Continuous recording instruments are invaluable research tools. If there is a central criticism of fetal heart monitor usage, it is that the monitors were adopted for routine use without the research background necessary to understand their limitations. Fetal heart monitors illustrate that data, as opposed to information, increase the risk of litigation. This happens because plaintiffs' attorneys thrive on ambiguity. If a patient is injured, the plaintiff's attorney will comb the records for anything that cannot be clearly explained to portray as the cause of the injury. This is countered to some extent by the highly filtered nature of traditional medical records. Continuously recorded streams of ambiguous instrument output, in contrast, provide a gold mine of exploitable ambiguity.

It is critical that new instruments be evaluated for the reliability of their intrinsic measurements and for the clinical significance of those measurements. Do the data resolve clinical questions or merely complicate them? This question becomes more interesting as hospitals purchase clinical information systems that feed the outputs of various monitors into a computer-based continuous-recording system. The assumption is that since these instruments are already in place, their output must be useful. It is possible, however, that many existing measurements are useful only in the larger context of patient care. Like a fetal heart rate observed without the context of the mother, their readings may be much less valuable as retrospective records. Given that efficacy testing is a recent innovation for medical devices, it is also possible that some existing measurements are clinically irrelevant. This means that their outputs will be randomly related to the patient's condition, creating that ambiguity so valuable to plaintiffs' attorneys.

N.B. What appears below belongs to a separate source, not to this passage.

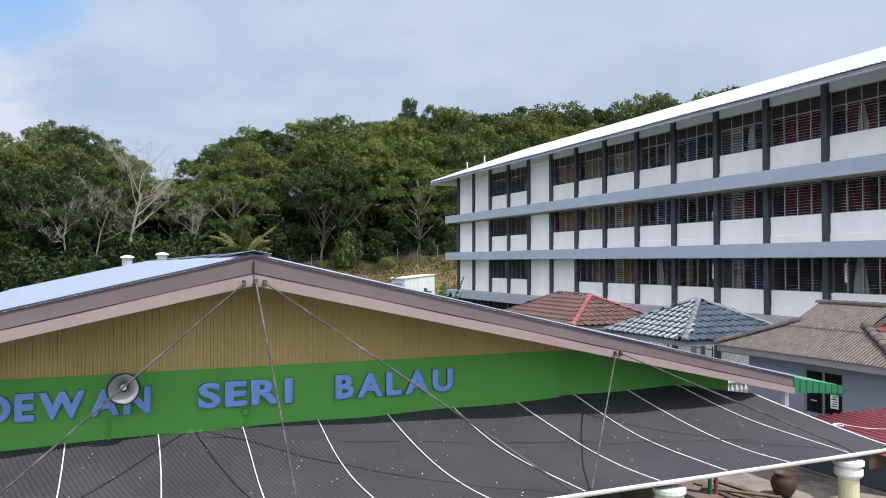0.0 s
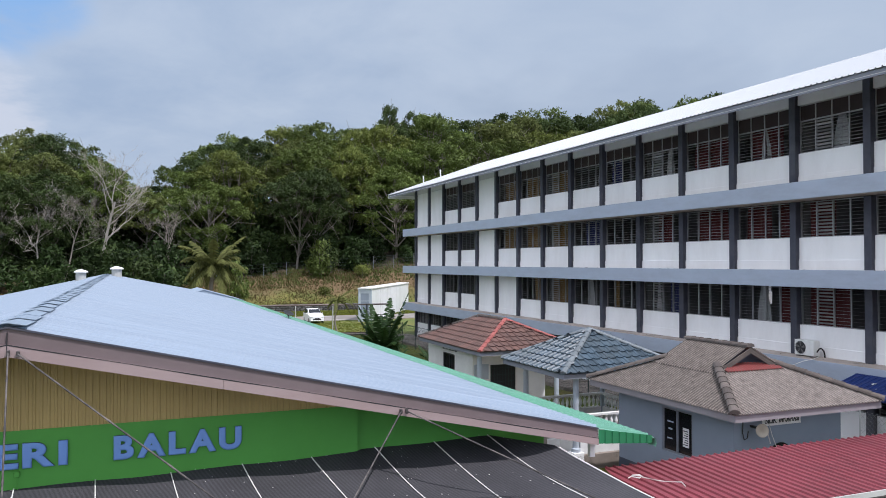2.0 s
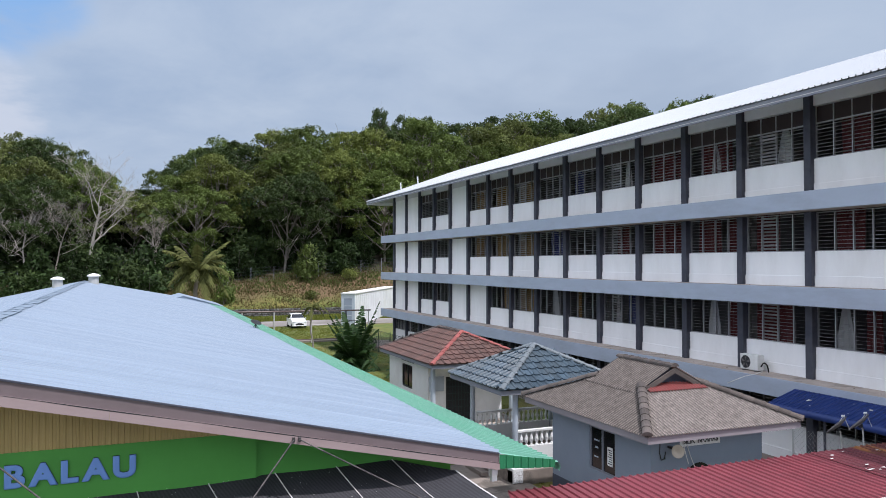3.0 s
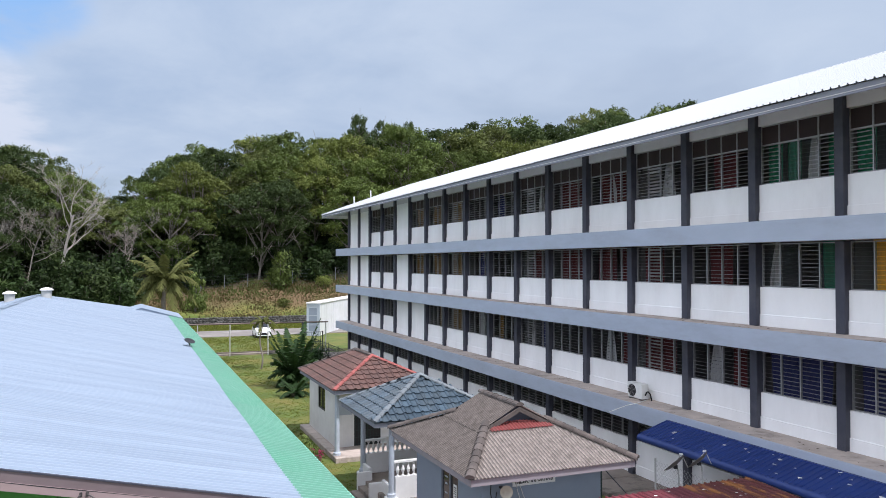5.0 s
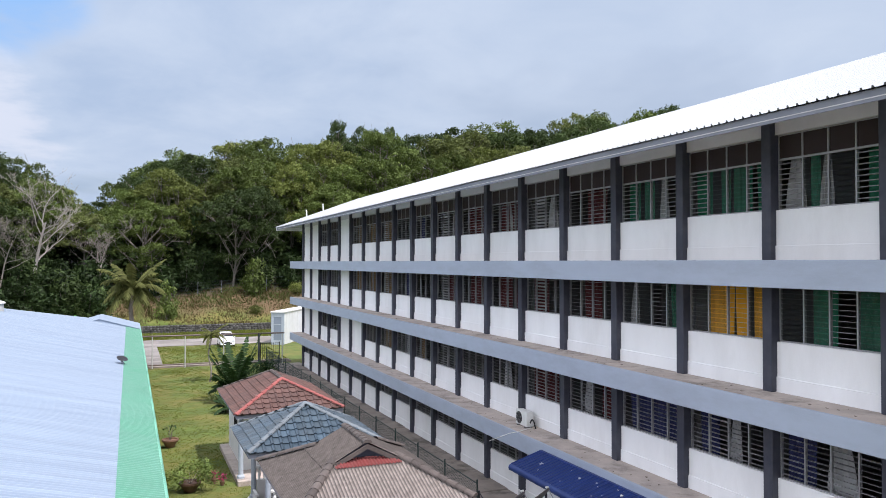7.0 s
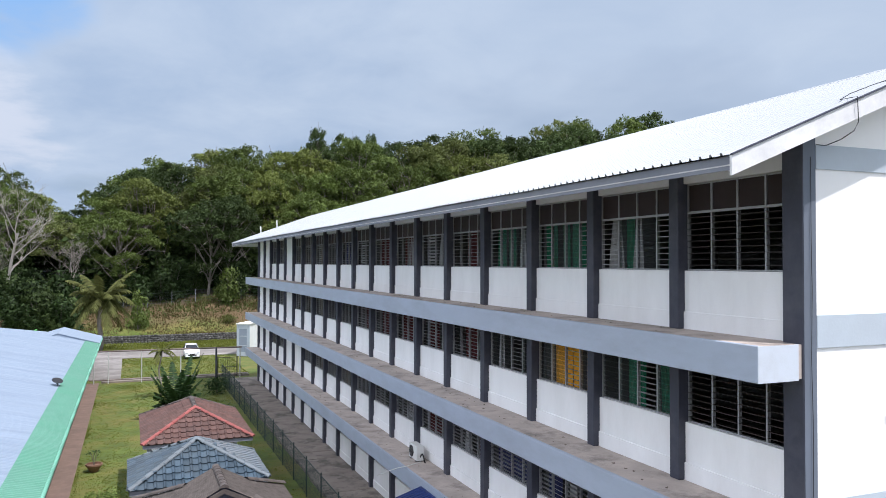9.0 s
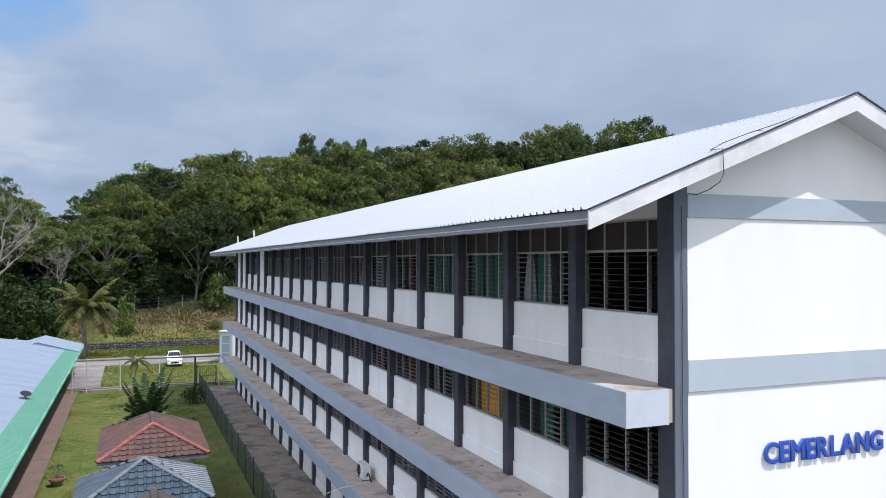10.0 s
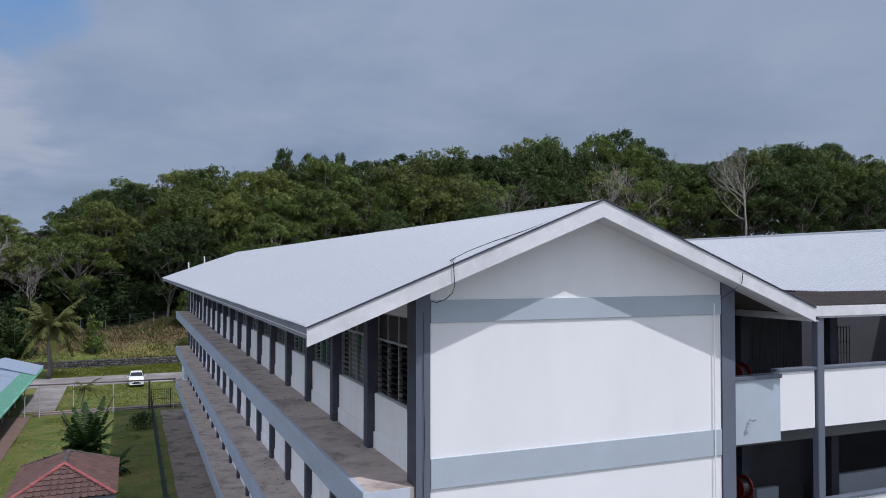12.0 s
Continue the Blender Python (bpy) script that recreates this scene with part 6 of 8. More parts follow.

Clinical instruments provide data, not necessarily information that aids in clinical decision making. The data create noise that can obscure significant clinical information while providing clear hindsight to those who would second-guess the physician's actions. Real-time clinical information systems take this to the extreme. Some of these systems carefully log the output of every monitor in the CCU, allow free text comments by CCU personnel who have not necessarily seen all the recorded data, and create the expectation that all data will be recorded. This last expectation may be the most damaging, given the traditional presumption that missing information is assumed to support the plaintiff's case. Unless these systems are carefully thought through and tested, it may be that the connector that is used to connect most real-time recording systems will someday be renamed the plaintiff's best friend.